Japanese 'religion of the home' alive and well, says scholar
“The end of the year is approaching. This old man, in the time occupied by a single resolution, began straightening out his disheveled home. Nothing was assigned to any organized place. While first turning toward a pile of clipped newspaper articles on my left and starting to sort them, I pulled out something interesting.”
That is how Nobuyuki Kachi, author of “Silent Religion—Confucianism” (1994) and a fellow at Kyoto’s Doshisha University, opens his essay in the Sankei Shimbun (Dec 15) about the Japanese awareness toward religion.
The newspaper article he had kept was dated Sept 15, 1991. It announced a study by the former General Affairs Agency (now the Ministry of Internal Affairs and Communications), which released the results of a worldwide survey titled “A national census on life and awareness among the elderly.”
According to the report, the most important factor common to older people in all countries was “family and children.” For the second item, the most common reply in the U.S. was “religion and beliefs,” with over 37%. In the UK and Germany, “friends and companions,” placed second, with 37% and over 34% respectively.
Among Japanese respondents, the second most important item was “wealth,” with over 37%. That figure had risen by 9.5 points over the previous survey conducted in 1986. In South Korea as well, “wealth” was the second place reply, so stated by over 32% of respondents.
In the responses given by Japanese, “religion” ranked fifth in importance, stated by 5%.
This data from the news clipping is now 22 years old, says Kachi, and he doesn’t know what the current figures are. But his gut feeling then and now would be that if anything, importance placed by Japanese on “wealth” will have increased, while “religion” has remained unchanged or perhaps declined.
Based on the above, it would be easy to conclude that Japanese are money-grubbing ghouls, and materialists with little or no concern for spiritual matters and religion. But that, he says, would be jumping to a hasty conclusion and is far from the actual situation.

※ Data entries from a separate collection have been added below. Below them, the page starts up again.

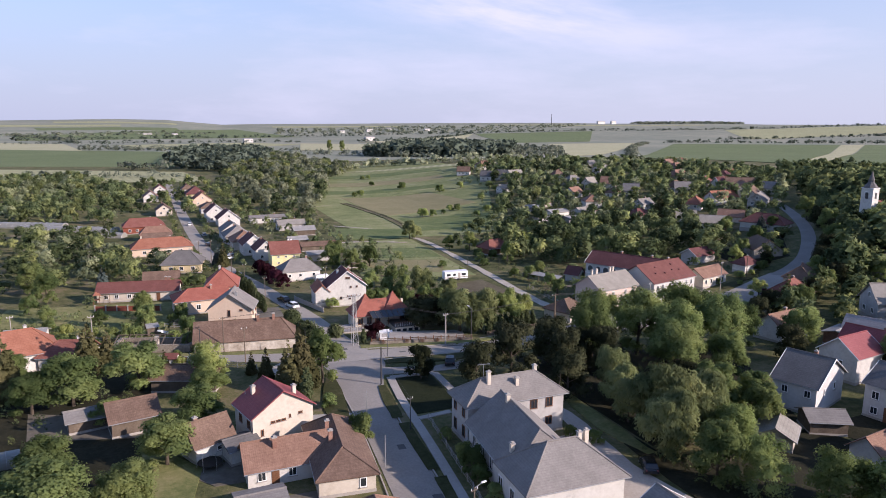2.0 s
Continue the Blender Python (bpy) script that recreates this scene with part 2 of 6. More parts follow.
M["crop dark"] = grassy("dark green crop", ((0.3, (0.122, 0.158, 0.072)), (0.5, (0.156, 0.192, 0.090)), (0.7, (0.192, 0.224, 0.110))), 0.006, 0.3, (20, 6.0))
M["crop light"] = grassy("pale green crop", ((0.3, (0.290, 0.295, 0.165)), (0.5, (0.350, 0.350, 0.200)), (0.7, (0.405, 0.392, 0.236))), 0.008, 0.3, (20, 7.0))
M["crop pale"] = grassy("ripening crop", ((0.3, (0.360, 0.350, 0.212)), (0.5, (0.424, 0.408, 0.254)), (0.7, (0.477, 0.451, 0.302))), 0.01, 0.3, (75, 6.0))
M["soil"] = grassy("ploughed soil", ((0.3, (0.075, 0.065, 0.042)), (0.5, (0.125, 0.108, 0.072)), (0.7, (0.180, 0.155, 0.105))), 0.12, 1.5, (100, 1.3))
M["hazed far land"] = grassy("hazed far land", ((0.32, (0.170, 0.190, 0.150)), (0.47, (0.225, 0.240, 0.185)), (0.55, (0.285, 0.288, 0.220)), (0.68, (0.360, 0.345, 0.270))), 0.0028, 0.05)
M["asphalt"] = surface("worn asphalt", (0.191, 0.175, 0.158), (0.253, 0.233, 0.210), (0.330, 0.305, 0.274), 3.0, 0.12, 0.9, 0.15, 0.01)
M["asphalt pale"] = surface("sunlit pale asphalt", (0.255, 0.234, 0.206), (0.325, 0.300, 0.265), (0.405, 0.376, 0.335), 2.2, 0.1, 0.95, 0.15, 0.01, 0.0, 0.1)
M["asphalt dark"] = surface("asphalt patch", (0.075, 0.073, 0.072), (0.10, 0.098, 0.096), (0.13, 0.128, 0.125), 4.0, 0.3, 0.9, 0.15, 0.01)
M["concrete"] = surface("pale concrete", (0.27, 0.25, 0.225), (0.355, 0.33, 0.30), (0.435, 0.41, 0.375), 4.0, 0.3, 0.9, 0.2, 0.01)
M["dirt"] = surface("dusty track", (0.30, 0.265, 0.215), (0.40, 0.36, 0.30), (0.50, 0.46, 0.39), 2.0, 0.25, 0.95, 0.3, 0.04)
M["yard"] = surface("trodden yard", (0.098, 0.086, 0.066), (0.150, 0.135, 0.109), (0.210, 0.191, 0.156), 1.2, 0.2, 0.95, 0.3, 0.04)
WHITE, CREAM = ((0.40, 0.385, 0.355), (0.56, 0.545, 0.51), (0.64, 0.625, 0.59)), ((0.42, 0.37, 0.30), (0.545, 0.49, 0.41), (0.62, 0.57, 0.485))
M["white render"] = surface("white render", *WHITE, 2.0, 0.35, 0.92, 0.15, 0.01, spread=0.05)
M["cream render"] = surface("cream render", *CREAM, 2.0, 0.35, 0.92, 0.15, 0.01, spread=0.05)
M["peach render"] = surface("peach render", (0.50, 0.385, 0.295), (0.585, 0.46, 0.355), (0.64, 0.515, 0.41), 2.0, 0.3, 0.92, 0.12, 0.01)
M["yellow render"] = surface("yellow render", (0.60, 0.52, 0.26), (0.72, 0.64, 0.34), (0.78, 0.70, 0.42), 2.0, 0.3, 0.92, 0.12, 0.01)
M["ochre render"] = surface("ochre render", (0.42, 0.33, 0.18), (0.52, 0.42, 0.25), (0.6, 0.50, 0.32), 2.0, 0.3, 0.92, 0.12, 0.01)
M["pink render"] = surface("pink render", (0.47, 0.36, 0.31), (0.59, 0.465, 0.405), (0.66, 0.54, 0.475), 1.6, 0.3, 0.92, 0.15, 0.01)
M["pale render"] = surface("off-white render", (0.40, 0.39, 0.375), (0.51, 0.50, 0.485), (0.60, 0.59, 0.57), 1.8, 0.3, 0.92, 0.15, 0.01)
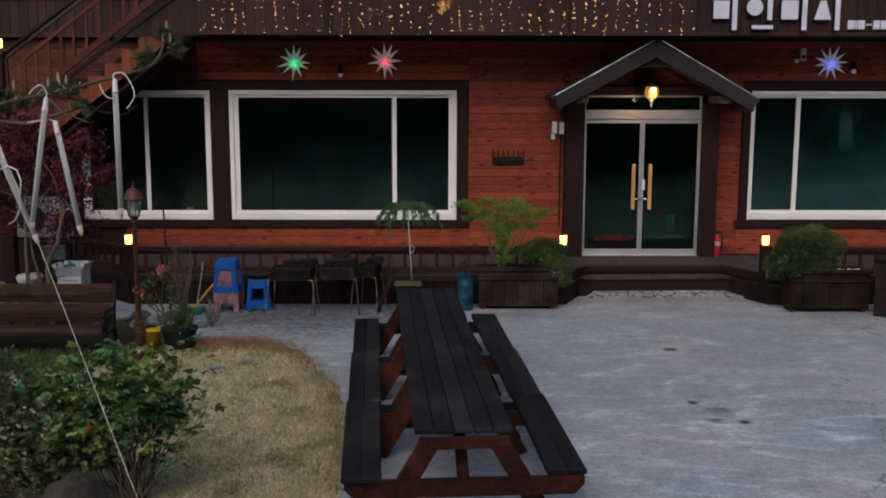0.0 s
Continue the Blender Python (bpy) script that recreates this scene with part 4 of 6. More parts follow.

As is widely known, because many Japanese practice more than one religion, they worship a specialized deity when deemed necessary, offer donations and hope for fulfillment of their prayers (such as praying to a specific Buddhist deity for healing from sickness), in ways that benefit them in the here and now. In other words, their religious belief takes on the form of worshipping a god or Buddha at the times deemed necessary, and the rest of the time they do not involve themselves.
Christians and other practitioners of monotheism, on the other hand, worship a god that they believe is omniscient and omnipotent which requires believers to always maintain that kind of absolutist awareness.
From such differences, it’s impossible to engage in any debate over which way is superior or inferior to the other, or what is the true religion.
Viewed from such a perspective, all this means is that the figures for Americans, reflecting their awareness of monotheism, tend to be high, whereas for Japanese, who lack such an awareness, tend to be low. Taken from the perspective of polytheism, however, Kachi supposes the figure for awareness toward “religion and belief” by Japanese would probably be considerably higher than that of Americans.
At the core of religion among Japanese is “religion of the home,” which is conducted through rituals centered around the family’s ancestors (both for Shinto and Buddhism). Even if a survey were to be conducted that dropped these explanations or awareness concerning polytheism, such a survey would only produce results that were far from the actual situation. This awareness of “religion of the home’ among Japanese, Kachi asserts, is alive and well even now. It can be elucidated by the teaching in Chapter I of the “Analects” of Confucius that states, “Carefully perform the rituals of ‘ending” and memorials of “distance’ (mourning your parents and venerating your ancestors).”